Последнее замечание Кайзера вернуло мне способность рассуждать хладнокровно: человек предлагает мне голливудский контракт и между прочим охотится за шпионами... Что бы это значило? Какой должна быть моя реакция? Я, само собой разумеется, должна была бы вышвырнуть его и заявить в полицию. Естественно...
Но в эти времена все неестественно. Господствует оккупационное право одностороннее право, мягко говоря... А Кайзер – американец.
И тем не менее я спрашиваю его, что он, как представитель "Парамаунта", имеет общего с "атомным" шпионажем.
– Сам по себе ничего, – бойко отвечает он. – Но я должник перед моим другом майором Бредли и хочу как можно быстрее внести ясность в это сомнительное дело. Кроме того, я, как предъявитель костюма Пракка, по вашей милости попал в двусмысленное положение. Я, бывший солдат и сотрудник разведки, этого потерпеть не могу.
В последующие дни Кайзер обшаривает каждый квадратный метр театра и моей квартиры.
После этого заявляет, что теперь убежден в том, что я была без моего ведома вовлечена в контрабандный провоз документов. Некоторые признаки указывают на то, что определенные люди очень тонко воспользовались моим именем и моими контактами. Уже несколько дней за мной ведется наружная слежка неизвестными лицами, люди Си-ай-си* будто бы установили, что это, скорее всего, русские.
Я иду к телефону. Я собираюсь позвонить в совет-скую комендатуру, чтобы внести ясность.
Кайзер вырывает трубку из рук и набрасывается на меня:
– Бросьте! Теперь я даю вам две возможности на выбор: либо вы помогаете нам выйти на след этой организации, либо я вынужден буду арестовать вас.
Чуть позже предположения Кайзера о "советской организации" словно бы подтверждаются: из вечера в вечер по пути из театра в Кладов за мной следует "опель-кадетт". На третий вечер я пытаюсь отделаться от преследующей машины еду боковыми улочками, внезапно меняю направление.
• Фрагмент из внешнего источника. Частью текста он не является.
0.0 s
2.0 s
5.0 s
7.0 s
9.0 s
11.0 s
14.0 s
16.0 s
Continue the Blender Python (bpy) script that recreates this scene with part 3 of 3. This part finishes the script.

Тщетно. Машина прилипла ко мне, словно репей.
На следующий вечер она вновь тут как тут.
Я пробую новый обманный прием – еду по улицам со встречным движением. Безуспешно. Машина упорно держится на расстоянии, но не исчезает из моего поля зрения.
Когда наконец я выхожу из машины перед своим домом в Кладове, "опель" тоже останавливается примерно в ста метрах с потушенными огнями. Потом разворачивается и исчезает в темноте.